* Start *

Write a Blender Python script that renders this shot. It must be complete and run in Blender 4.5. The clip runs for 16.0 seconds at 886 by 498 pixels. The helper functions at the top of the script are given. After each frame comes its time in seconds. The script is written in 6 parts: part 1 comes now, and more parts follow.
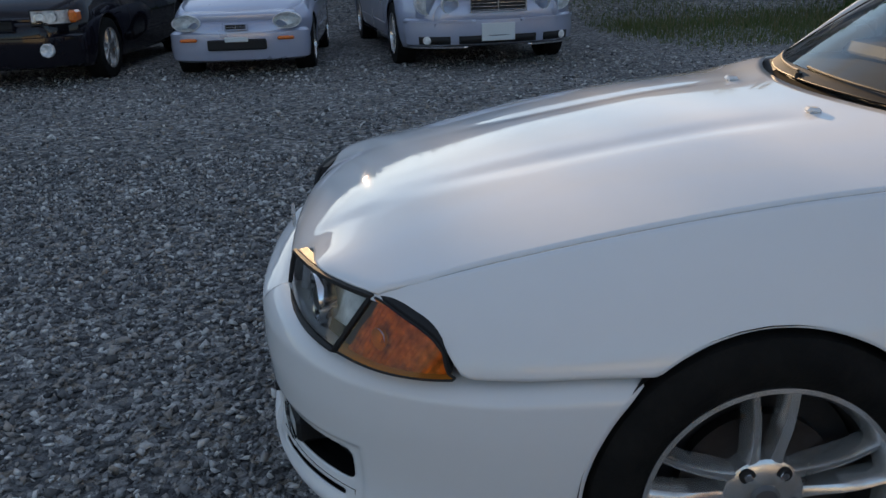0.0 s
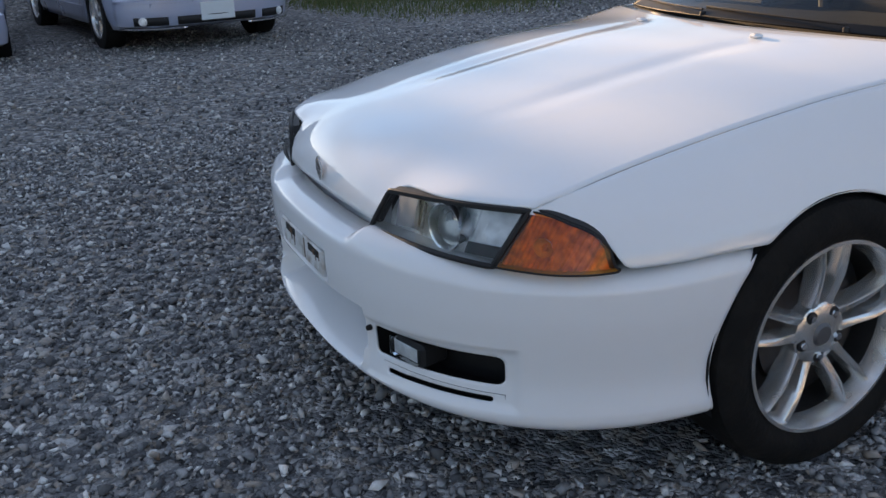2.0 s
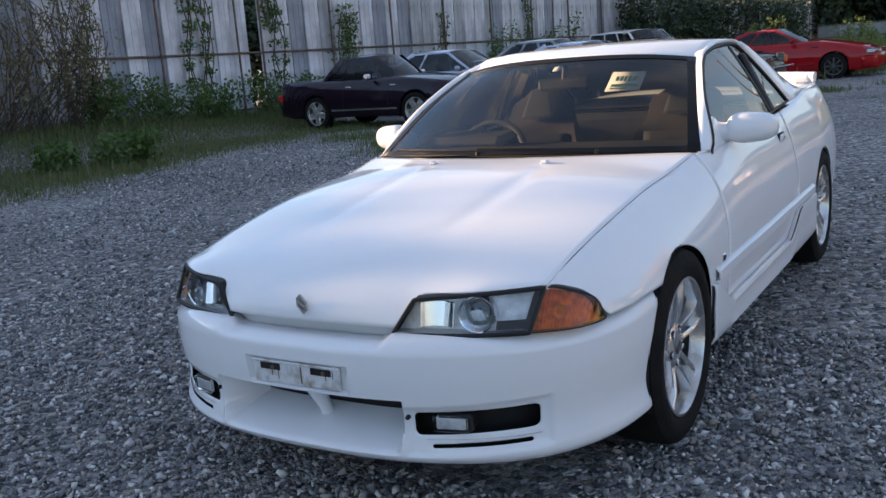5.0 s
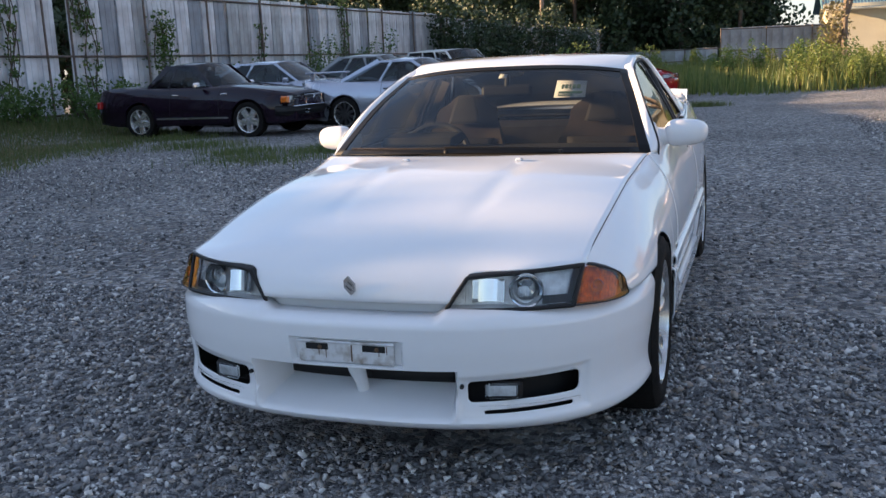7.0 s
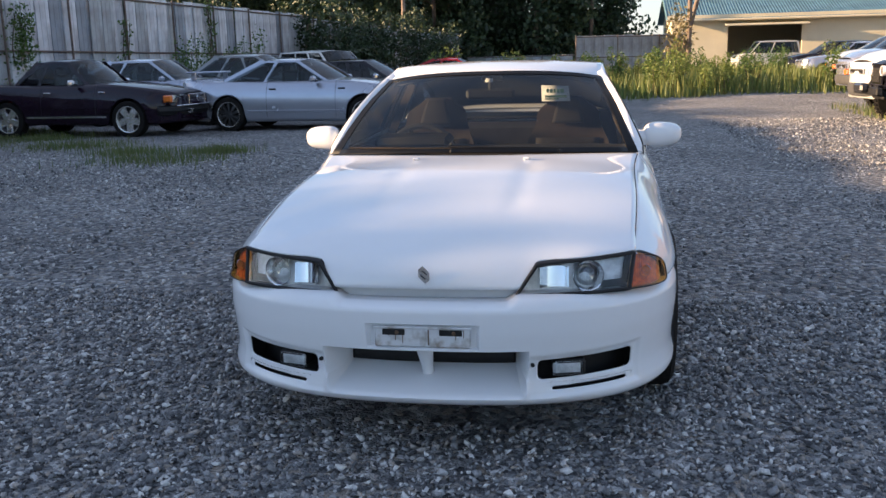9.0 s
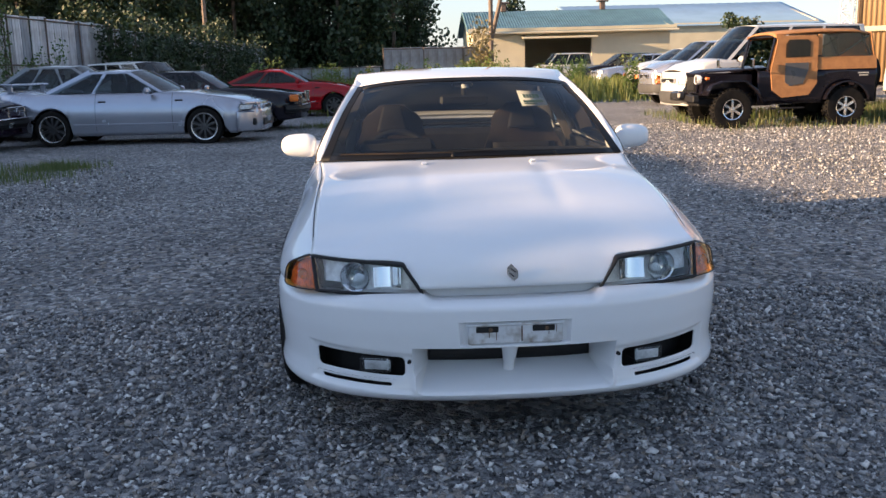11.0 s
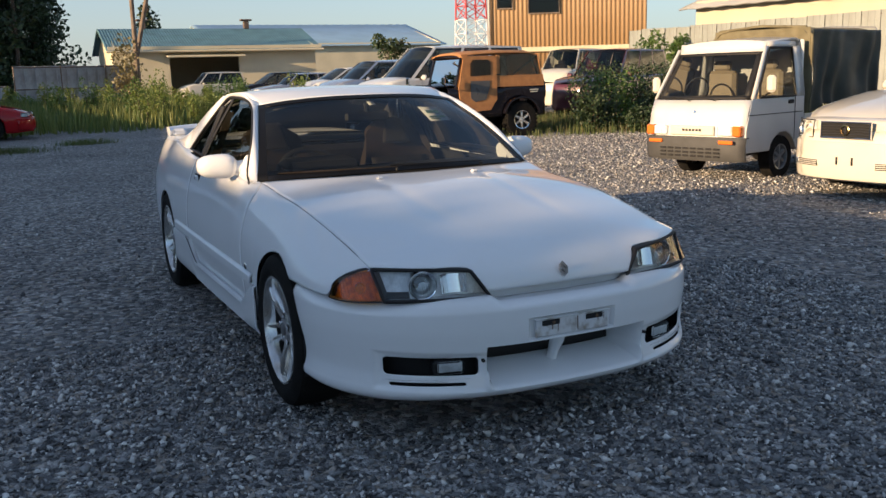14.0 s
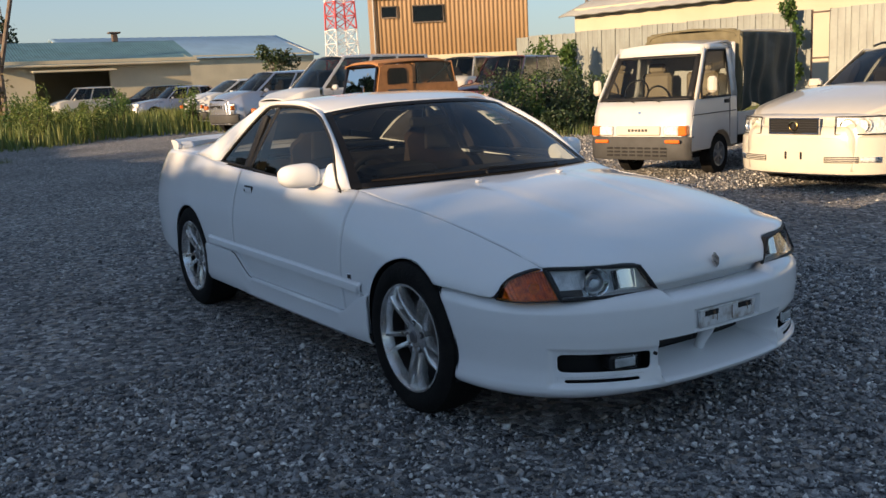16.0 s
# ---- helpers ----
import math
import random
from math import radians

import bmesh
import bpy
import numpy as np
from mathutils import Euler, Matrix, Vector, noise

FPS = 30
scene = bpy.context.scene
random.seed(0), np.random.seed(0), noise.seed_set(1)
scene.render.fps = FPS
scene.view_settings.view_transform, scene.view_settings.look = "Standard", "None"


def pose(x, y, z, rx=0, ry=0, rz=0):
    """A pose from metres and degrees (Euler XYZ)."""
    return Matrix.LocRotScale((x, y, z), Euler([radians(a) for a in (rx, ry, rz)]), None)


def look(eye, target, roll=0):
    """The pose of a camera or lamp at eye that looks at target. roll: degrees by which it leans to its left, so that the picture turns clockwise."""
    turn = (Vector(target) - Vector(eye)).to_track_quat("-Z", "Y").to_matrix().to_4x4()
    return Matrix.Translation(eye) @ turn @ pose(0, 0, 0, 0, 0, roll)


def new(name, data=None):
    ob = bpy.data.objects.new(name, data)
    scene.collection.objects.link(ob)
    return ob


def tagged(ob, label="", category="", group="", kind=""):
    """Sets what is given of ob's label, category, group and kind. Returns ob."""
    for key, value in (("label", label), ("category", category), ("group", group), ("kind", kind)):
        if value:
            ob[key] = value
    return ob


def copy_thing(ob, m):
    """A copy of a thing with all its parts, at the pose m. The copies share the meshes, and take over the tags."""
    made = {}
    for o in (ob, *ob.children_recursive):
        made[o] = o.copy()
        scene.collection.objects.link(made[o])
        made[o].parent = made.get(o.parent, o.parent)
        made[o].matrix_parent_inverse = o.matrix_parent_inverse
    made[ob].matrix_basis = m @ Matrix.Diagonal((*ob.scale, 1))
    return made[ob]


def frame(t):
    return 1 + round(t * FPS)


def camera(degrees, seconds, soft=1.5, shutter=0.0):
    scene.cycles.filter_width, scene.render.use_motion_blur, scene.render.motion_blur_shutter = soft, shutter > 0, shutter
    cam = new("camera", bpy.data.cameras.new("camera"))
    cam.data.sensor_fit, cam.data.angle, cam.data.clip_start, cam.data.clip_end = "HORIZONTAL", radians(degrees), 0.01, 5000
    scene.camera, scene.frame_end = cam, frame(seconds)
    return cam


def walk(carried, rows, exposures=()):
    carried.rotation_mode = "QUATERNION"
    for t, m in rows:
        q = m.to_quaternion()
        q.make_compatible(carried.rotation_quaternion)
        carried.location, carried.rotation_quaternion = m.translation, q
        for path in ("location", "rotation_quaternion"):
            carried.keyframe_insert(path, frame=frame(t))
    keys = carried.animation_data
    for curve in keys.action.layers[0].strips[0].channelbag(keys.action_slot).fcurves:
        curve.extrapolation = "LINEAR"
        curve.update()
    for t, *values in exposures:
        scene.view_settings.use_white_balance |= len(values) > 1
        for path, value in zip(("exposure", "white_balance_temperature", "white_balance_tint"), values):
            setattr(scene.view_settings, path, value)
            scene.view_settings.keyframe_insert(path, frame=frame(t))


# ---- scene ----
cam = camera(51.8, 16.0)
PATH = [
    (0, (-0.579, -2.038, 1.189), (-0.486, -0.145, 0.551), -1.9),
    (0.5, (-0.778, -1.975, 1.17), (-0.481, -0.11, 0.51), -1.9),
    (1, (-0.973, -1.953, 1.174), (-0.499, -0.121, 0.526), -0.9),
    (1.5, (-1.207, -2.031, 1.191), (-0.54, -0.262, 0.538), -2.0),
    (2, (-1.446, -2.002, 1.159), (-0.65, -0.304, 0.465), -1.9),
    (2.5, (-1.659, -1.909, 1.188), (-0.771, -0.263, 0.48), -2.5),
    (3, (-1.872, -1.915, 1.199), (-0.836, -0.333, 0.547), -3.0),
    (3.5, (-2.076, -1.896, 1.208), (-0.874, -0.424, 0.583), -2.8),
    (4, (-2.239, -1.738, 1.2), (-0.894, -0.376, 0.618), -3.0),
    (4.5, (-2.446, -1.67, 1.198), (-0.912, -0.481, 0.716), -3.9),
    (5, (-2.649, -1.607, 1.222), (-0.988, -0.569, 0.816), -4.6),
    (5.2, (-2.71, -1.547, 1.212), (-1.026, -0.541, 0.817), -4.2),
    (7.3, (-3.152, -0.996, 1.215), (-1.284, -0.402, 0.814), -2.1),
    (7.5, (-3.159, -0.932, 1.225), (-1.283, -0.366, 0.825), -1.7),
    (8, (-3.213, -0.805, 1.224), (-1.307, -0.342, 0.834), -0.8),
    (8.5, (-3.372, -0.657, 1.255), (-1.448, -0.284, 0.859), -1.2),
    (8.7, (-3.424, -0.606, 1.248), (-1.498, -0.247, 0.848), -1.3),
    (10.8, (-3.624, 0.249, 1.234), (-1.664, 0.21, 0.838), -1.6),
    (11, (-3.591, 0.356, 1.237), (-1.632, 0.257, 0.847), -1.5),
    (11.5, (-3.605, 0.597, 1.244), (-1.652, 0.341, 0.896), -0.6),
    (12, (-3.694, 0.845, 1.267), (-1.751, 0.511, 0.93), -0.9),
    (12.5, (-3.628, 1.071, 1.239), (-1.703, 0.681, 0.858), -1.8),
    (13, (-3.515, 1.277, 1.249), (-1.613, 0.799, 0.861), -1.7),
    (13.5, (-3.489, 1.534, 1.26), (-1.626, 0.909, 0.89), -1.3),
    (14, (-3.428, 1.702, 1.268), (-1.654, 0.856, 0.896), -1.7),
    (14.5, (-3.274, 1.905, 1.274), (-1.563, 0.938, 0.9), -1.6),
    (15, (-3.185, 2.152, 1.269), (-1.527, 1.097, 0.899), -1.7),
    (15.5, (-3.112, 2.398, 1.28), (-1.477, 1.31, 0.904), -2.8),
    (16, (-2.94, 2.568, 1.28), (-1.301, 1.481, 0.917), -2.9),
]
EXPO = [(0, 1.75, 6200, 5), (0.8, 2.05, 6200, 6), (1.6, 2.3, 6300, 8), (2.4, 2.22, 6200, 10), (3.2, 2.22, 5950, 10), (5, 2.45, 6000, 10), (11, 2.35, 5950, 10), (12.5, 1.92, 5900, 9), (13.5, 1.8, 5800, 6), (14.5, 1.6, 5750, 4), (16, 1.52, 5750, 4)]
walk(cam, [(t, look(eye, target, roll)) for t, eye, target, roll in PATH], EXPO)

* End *

» WHAT THE TASK REQUIRES
Return the material word for word. Pictures are not part of the copy.

» ANSWER FOR THIS EXERCISE
Write a Blender Python script that renders this shot. It must be complete and run in Blender 4.5. The clip runs for 16.0 seconds at 886 by 498 pixels. The helper functions at the top of the script are given. After each frame comes its time in seconds. The script is written in 6 parts: part 1 comes now, and more parts follow.
0.0 s
2.0 s
5.0 s
7.0 s
9.0 s
11.0 s
14.0 s
16.0 s
# ---- helpers ----
import math
import random
from math import radians

import bmesh
import bpy
import numpy as np
from mathutils import Euler, Matrix, Vector, noise

FPS = 30
scene = bpy.context.scene
random.seed(0), np.random.seed(0), noise.seed_set(1)
scene.render.fps = FPS
scene.view_settings.view_transform, scene.view_settings.look = "Standard", "None"


def pose(x, y, z, rx=0, ry=0, rz=0):
    """A pose from metres and degrees (Euler XYZ)."""
    return Matrix.LocRotScale((x, y, z), Euler([radians(a) for a in (rx, ry, rz)]), None)


def look(eye, target, roll=0):
    """The pose of a camera or lamp at eye that looks at target. roll: degrees by which it leans to its left, so that the picture turns clockwise."""
    turn = (Vector(target) - Vector(eye)).to_track_quat("-Z", "Y").to_matrix().to_4x4()
    return Matrix.Translation(eye) @ turn @ pose(0, 0, 0, 0, 0, roll)


def new(name, data=None):
    ob = bpy.data.objects.new(name, data)
    scene.collection.objects.link(ob)
    return ob


def tagged(ob, label="", category="", group="", kind=""):
    """Sets what is given of ob's label, category, group and kind. Returns ob."""
    for key, value in (("label", label), ("category", category), ("group", group), ("kind", kind)):
        if value:
            ob[key] = value
    return ob


def copy_thing(ob, m):
    """A copy of a thing with all its parts, at the pose m. The copies share the meshes, and take over the tags."""
    made = {}
    for o in (ob, *ob.children_recursive):
        made[o] = o.copy()
        scene.collection.objects.link(made[o])
        made[o].parent = made.get(o.parent, o.parent)
        made[o].matrix_parent_inverse = o.matrix_parent_inverse
    made[ob].matrix_basis = m @ Matrix.Diagonal((*ob.scale, 1))
    return made[ob]


def frame(t):
    return 1 + round(t * FPS)


def camera(degrees, seconds, soft=1.5, shutter=0.0):
    scene.cycles.filter_width, scene.render.use_motion_blur, scene.render.motion_blur_shutter = soft, shutter > 0, shutter
    cam = new("camera", bpy.data.cameras.new("camera"))
    cam.data.sensor_fit, cam.data.angle, cam.data.clip_start, cam.data.clip_end = "HORIZONTAL", radians(degrees), 0.01, 5000
    scene.camera, scene.frame_end = cam, frame(seconds)
    return cam


def walk(carried, rows, exposures=()):
    carried.rotation_mode = "QUATERNION"
    for t, m in rows:
        q = m.to_quaternion()
        q.make_compatible(carried.rotation_quaternion)
        carried.location, carried.rotation_quaternion = m.translation, q
        for path in ("location", "rotation_quaternion"):
            carried.keyframe_insert(path, frame=frame(t))
    keys = carried.animation_data
    for curve in keys.action.layers[0].strips[0].channelbag(keys.action_slot).fcurves:
        curve.extrapolation = "LINEAR"
        curve.update()
    for t, *values in exposures:
        scene.view_settings.use_white_balance |= len(values) > 1
        for path, value in zip(("exposure", "white_balance_temperature", "white_balance_tint"), values):
            setattr(scene.view_settings, path, value)
            scene.view_settings.keyframe_insert(path, frame=frame(t))


# ---- scene ----
cam = camera(51.8, 16.0)
PATH = [
    (0, (-0.579, -2.038, 1.189), (-0.486, -0.145, 0.551), -1.9),
    (0.5, (-0.778, -1.975, 1.17), (-0.481, -0.11, 0.51), -1.9),
    (1, (-0.973, -1.953, 1.174), (-0.499, -0.121, 0.526), -0.9),
    (1.5, (-1.207, -2.031, 1.191), (-0.54, -0.262, 0.538), -2.0),
    (2, (-1.446, -2.002, 1.159), (-0.65, -0.304, 0.465), -1.9),
    (2.5, (-1.659, -1.909, 1.188), (-0.771, -0.263, 0.48), -2.5),
    (3, (-1.872, -1.915, 1.199), (-0.836, -0.333, 0.547), -3.0),
    (3.5, (-2.076, -1.896, 1.208), (-0.874, -0.424, 0.583), -2.8),
    (4, (-2.239, -1.738, 1.2), (-0.894, -0.376, 0.618), -3.0),
    (4.5, (-2.446, -1.67, 1.198), (-0.912, -0.481, 0.716), -3.9),
    (5, (-2.649, -1.607, 1.222), (-0.988, -0.569, 0.816), -4.6),
    (5.2, (-2.71, -1.547, 1.212), (-1.026, -0.541, 0.817), -4.2),
    (7.3, (-3.152, -0.996, 1.215), (-1.284, -0.402, 0.814), -2.1),
    (7.5, (-3.159, -0.932, 1.225), (-1.283, -0.366, 0.825), -1.7),
    (8, (-3.213, -0.805, 1.224), (-1.307, -0.342, 0.834), -0.8),
    (8.5, (-3.372, -0.657, 1.255), (-1.448, -0.284, 0.859), -1.2),
    (8.7, (-3.424, -0.606, 1.248), (-1.498, -0.247, 0.848), -1.3),
    (10.8, (-3.624, 0.249, 1.234), (-1.664, 0.21, 0.838), -1.6),
    (11, (-3.591, 0.356, 1.237), (-1.632, 0.257, 0.847), -1.5),
    (11.5, (-3.605, 0.597, 1.244), (-1.652, 0.341, 0.896), -0.6),
    (12, (-3.694, 0.845, 1.267), (-1.751, 0.511, 0.93), -0.9),
    (12.5, (-3.628, 1.071, 1.239), (-1.703, 0.681, 0.858), -1.8),
    (13, (-3.515, 1.277, 1.249), (-1.613, 0.799, 0.861), -1.7),
    (13.5, (-3.489, 1.534, 1.26), (-1.626, 0.909, 0.89), -1.3),
    (14, (-3.428, 1.702, 1.268), (-1.654, 0.856, 0.896), -1.7),
    (14.5, (-3.274, 1.905, 1.274), (-1.563, 0.938, 0.9), -1.6),
    (15, (-3.185, 2.152, 1.269), (-1.527, 1.097, 0.899), -1.7),
    (15.5, (-3.112, 2.398, 1.28), (-1.477, 1.31, 0.904), -2.8),
    (16, (-2.94, 2.568, 1.28), (-1.301, 1.481, 0.917), -2.9),
]
EXPO = [(0, 1.75, 6200, 5), (0.8, 2.05, 6200, 6), (1.6, 2.3, 6300, 8), (2.4, 2.22, 6200, 10), (3.2, 2.22, 5950, 10), (5, 2.45, 6000, 10), (11, 2.35, 5950, 10), (12.5, 1.92, 5900, 9), (13.5, 1.8, 5800, 6), (14.5, 1.6, 5750, 4), (16, 1.52, 5750, 4)]
walk(cam, [(t, look(eye, target, roll)) for t, eye, target, roll in PATH], EXPO)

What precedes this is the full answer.